Breadth versus Depth
When I was in graduate school, we had extended conversations about breadth versus depth in education. Do you try to give kids a sampling of as much different information as possible, or do you dig deeply into a more limited number of topics? We try to do a bit of both - letting kids follow topics that interest them but trying to spend enough on a topic that we have some depth of understanding.
With our Indonesia study, I was feeling a little frustrated that we didn't have more time to dig deeper. But then we were talking about everything they had learned compared to what we knew a few weeks ago when we started, and I was truly impressed by the depth of their collective understanding. They all know some folktales with kancil the mouse deer, heard about the daily life of kids, know some more about rice and its cultivation, have an appreciation for Indonesia's place on the Ring of Fire, learned a little bit about Islam, have tried to do some Indonesian dance, know what a gamelan orchestra sounds like, can hopefully find Indonesia on a map, and know what Indonesian sounds like and maybe even a few words and phrases. That's not bad for a month's worth of work, and I'm proud of all they learned.
Morgan's PK and K Class
We played and worked on so many different things this week:
* Spanish math bingo: practicing our numbers 1-10
* The # 27
* Touch and feel books and using descriptive words to talk about what we were touching
* Look and Find books: some children worked together and other worked solo
* Created Bingo dabber art
* Used magnifying glasses to look for bugs outside
* Guessed what the end rhyming words were going to be in Dr. Seuss books
* Worked on our jumping, rolling, balancing, climbing skills in different types of nature
* We created a playdough bakery shop. The children counted all of our creations and talked about what ingredients were used and how much they needed (measurements: cup, tablespoon, "a pinch", etc.).
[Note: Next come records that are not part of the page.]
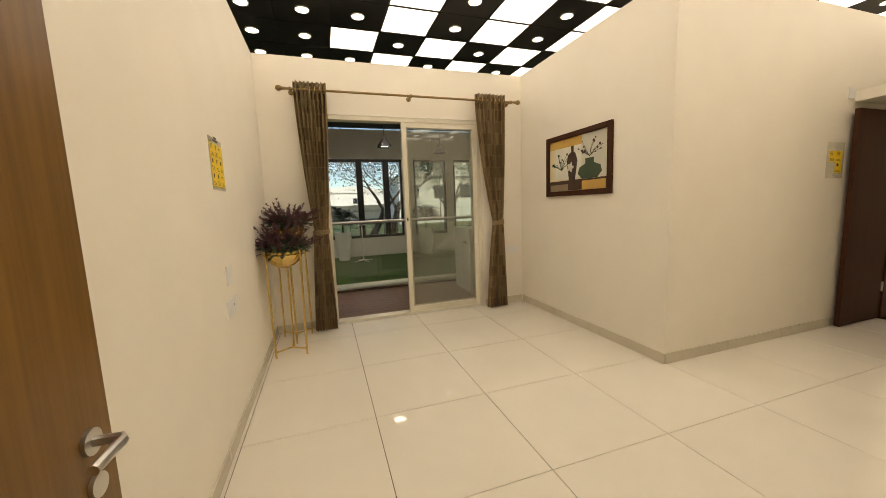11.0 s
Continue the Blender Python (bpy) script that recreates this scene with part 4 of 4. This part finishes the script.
part("cornice", B((xf - 0.03, xb + 0.01, y0 - 0.035, y1 + 0.035, 0.80, 0.82), (xf - 0.05, xb + 0.02, y0 - 0.055, y1 + 0.055, 0.82, 0.838), bevel=0.004), TEAK, m)
crest = [(y0, 0.838), (y0, 0.885)]
for q in range(0, 21):
    f = q / 20
    yy = 0.56 - 0.12 + 0.24 * f
    crest.append((yy, 0.885 + 0.06 * math.sin(math.pi * f) + 0.012 * abs(math.sin(f * math.pi * 3))))
crest += [(y1, 0.885), (y1, 0.838)]
part("crest", prism(bmesh.new(), crest, "x", xf - 0.01, xf + 0.015), TEAK, m, "arched carved crest")
for y in (y0 + 0.02, y0 + 0.17, y1 - 0.17, y1 - 0.02):
    part("finial", lathe(bmesh.new(), [(0.022, 0.0), (0.022, 0.012), (0.010, 0.02), (0.020, 0.04), (0.008, 0.052), (0.017, 0.072), (0.006, 0.09), (0.012, 0.105), (0.0, 0.115)], (xf + 0.003, y, 0.885), 14), TEAK, m, "turned finial", True)
for ya, yb in ((y0 + 0.02, y0 + 0.18), (y1 - 0.18, y1 - 0.02)):
    rl = part("rail", B((xf - 0.004, xf + 0.012, ya, yb, 0.395, 0.41), bevel=0.003), TEAK, m)
    for q in range(4):
        yy = ya + 0.015 + (yb - ya - 0.03) * q / 3
        part("baluster", lathe(bmesh.new(), [(0.008, 0.0), (0.006, 0.02), (0.010, 0.04), (0.006, 0.06), (0.007, 0.075)], (xf + 0.004, yy, 0.32), 10), TEAK, rl, "", True)
m.matrix_basis = Matrix.Translation((0.13, 0, 0)) @ m.matrix_basis @ Matrix.Diagonal((1, 1, 1.14, 1))
idol = lathe(bmesh.new(), [(0.0, 0.0), (0.06, 0.0), (0.055, 0.03), (0.035, 0.07), (0.04, 0.12), (0.02, 0.16), (0.0, 0.18)], (5.25, 0.55, 0.349), 18)
solid("statuette", idol, MAROON, "small dark statuette inside the shrine", "statuette", kind="", smooth=True)
bm = tube(bmesh.new(), [(5.08, 0.55 + 0.055 * math.cos(a), 0.402 + 0.05 * math.sin(a)) for a in [math.pi + math.pi * q / 12 for q in range(13)]], 0.008, 6)
solid("bead_garland", bm, WHITEC, "pale crescent garland inside the shrine", "garland", kind="", smooth=True)

# ---- television and wall clock ----
tv = thing("television", "black flat television on the wall", "television", (2.8, 0.145, 1.26))
part("case", B((1.70, 2.61, 0.16, 0.215, 1.08, 1.50), bevel=0.006), BLACK, tv)
part("screen", B((1.715, 2.595, 0.2152, 0.218, 1.095, 1.485)), SCREEN, tv)
part("wall_bracket", B((2.15, 2.5, 0.1405, 0.16, 1.15, 1.4)), STEEL, tv)
clock = thing("wall_clock", "round wall clock with a bronze rim and grey dial", "clock", (3.08, 0.14, 2.32))
def upright(bm):
    bmesh.ops.transform(bm, verts=bm.verts[:], matrix=Matrix.Translation((3.08, 0.1405, 2.32)) @ Matrix.Rotation(radians(-90), 4, "X"))
    return bm
part("case", upright(lathe(bmesh.new(), [(0.0, 0.0), (0.16, 0.0), (0.165, 0.02), (0.15, 0.03), (0.0, 0.03)], seg=40)), BLACK, clock, "", True)
part("rim", upright(lathe(bmesh.new(), [(0.15, 0.02), (0.18, 0.02), (0.188, 0.035), (0.178, 0.055), (0.16, 0.05), (0.15, 0.03)], seg=48)), ANTIQUE, clock, "bronze rim", True)
part("dial", upright(lathe(bmesh.new(), [(0.0, 0.032), (0.152, 0.032)], seg=40)), HOBGREY, clock, "grey dial")
part("glass", upright(lathe(bmesh.new(), [(0.0, 0.048), (0.155, 0.046)], seg=40)), PANE, clock).visible_shadow = False
part("pointer", B((3.076, 3.084, 0.174, 0.176, 2.31, 2.42), (3.08, 3.15, 0.177, 0.179, 2.316, 2.324)), WHITEP, clock)

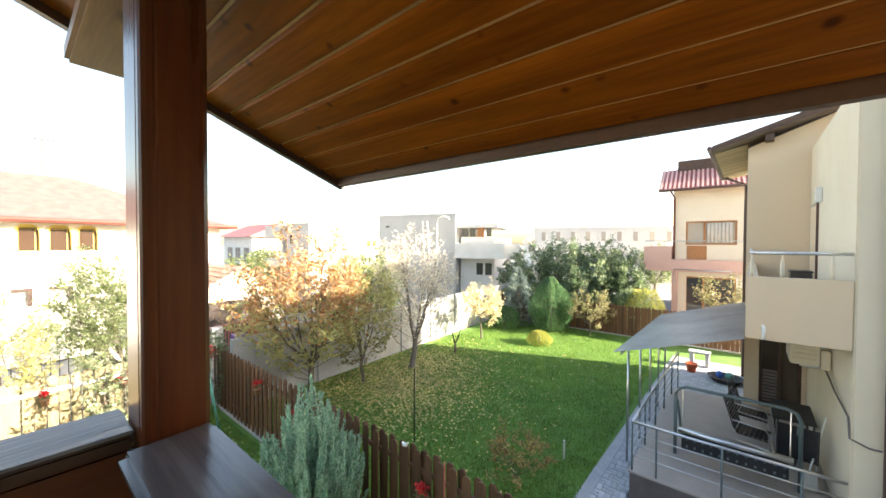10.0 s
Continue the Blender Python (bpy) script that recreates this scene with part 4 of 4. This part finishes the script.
def flower_pot(label, x, y, z, seed, scale=1.0):
    """A clay pot in a wire ring on the fence, with red blooms and leaves."""
    rnd = random.Random(seed)
    root = thing("flower_pot", label, "flower pot", (x, y, z), "pots hung on the fence")
    prof = [(0.05, -0.08), (0.075, 0.04), (0.085, 0.04), (0.085, 0.07), (0.07, 0.07), (0.065, 0.05)]
    part("pot", lathe([(r * scale, h * scale) for r, h in prof], (x, y, z), 16), M_CLAY, root, "", True)
    part("hook", tube([(x, y + 0.1, z + 0.05), (x, y, z + 0.045)], 0.006, 5), M_IRON, root)
    for nm, mt, n, h0, sz in (("foliage", M_GREEN_LEAF, 60, 0.11, 0.03), ("bloom", M_RED_FLOWER, 90, 0.19, 0.024)):
        cloud = [(Vector((x + rnd.gauss(0, 0.045), y + rnd.gauss(0, 0.04), z + h0 + rnd.gauss(0, 0.032))), sz * rnd.uniform(0.7, 1.3)) for _ in range(n)]
        me = leaves_mesh(cloud, rnd, 0.8)
        me.materials.append(mt)
        me.transform(Matrix.Translation(-Vector((x, y, z))))
        ob = tagged(new(nm, me), kind="stuff")
        ob.parent = root


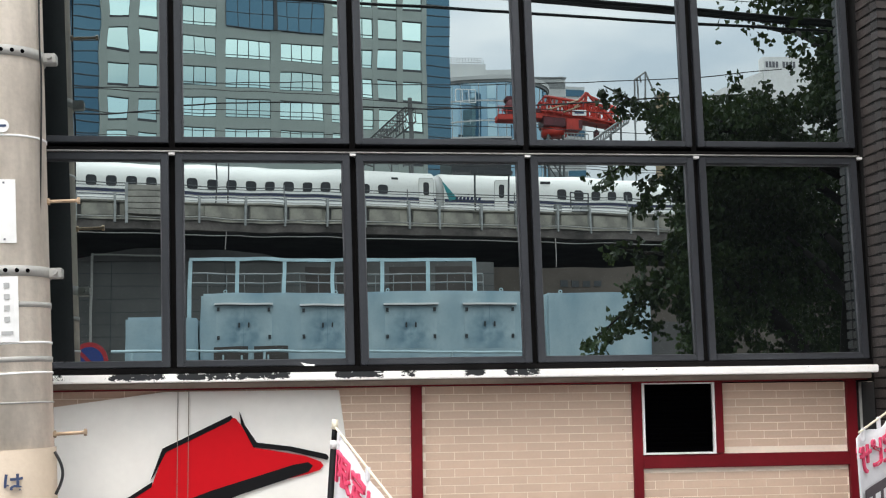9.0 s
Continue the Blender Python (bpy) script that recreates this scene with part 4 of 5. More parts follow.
tower = thing("tower", "tall grey-green office tower with teal and blue glass", "tower", at=pose(0, far(TD), 0, 0, 0, -math.degrees(math.atan(TM))))
s0, s1, s2, s3 = (tower_s(u) for u in (-0.1444, -0.1236, 0.1245, 0.1441))
FLOOR, ROW0 = 3.72, 39.0
part("wall", bx(s1, s2, -18.0, -0.35, -0.16, 78.0), TOWER, tower)
for a, b in ((s0, s1), (s2, s3)):
    part("glass_corner", bx(a, b, -18.0, -0.6, -0.16, 78.0), B_PANE, tower, "dark blue glass corner")
    me_l = mesh_of(bx(a, b, -0.6, -0.52, -0.05, 0.05), "mullion", LINE)
    for i in range(46):
        part("mullion", me_l, LINE, tower, at=pose(0, 0, 14 + i * 1.24))
COLS = [(-0.1177, -0.1022, 1), (-0.0947, -0.0810, 1), (-0.0712, -0.0370, 4), (-0.0300, 0.0040, 4), (0.0115, 0.0445, 4), (0.0510, 0.0825, 4), (0.0865, 0.1015, 1), (0.1060, 0.1210, 1)]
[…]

* Painted on different textures (rocks, thin/thick paper)
* Voted on what songs we want to perform for the end of the year celebration. The children then counted how many hands were raised.
Tracy's 1st-2nd Class
In math, the kids worked in small groups to plan lunches for the week on a limited budget. They practiced making different amounts with coins and dollar bills, and there were some good discussions about what they needed to stay healthy - all food groups were represented. We also figured out how many of each coin we need to make a dollar and timed ourselves to see how fast we could count them. The second graders are continuing their work with multiplication, and the first graders are practicing their math facts a little bit each day.
In writing, almost everyone is done with their alternative world stories. We'll be publishing these and sharing them with everyone on Thursday. Many of the kids have expressed interest in helping me to write the morning message, so we are taking turns doing this between now and the end of the year.
Theresa's 3rd-5th Class
This week, the big kids spent a lot of time organizing the class trip to the Forest Farm Campsite. They talked with the owner, made packing lists, made shopping lists, estimated expenses and so much more. This week, we are going to determine who is cooking and cleaning up, and we are going to make some plans of what we want to do. They are learning that it is not easy to take a trip. That said. we are all very excited.
The 5th graders have a test on Monday, and it looks like they are going to finish their books before the end of the year.
In reading, most of the kids are reading The Giver, by Lois Lowry. It is a beautiful story about dystopian society. It is another nail biter! The kids are loving it.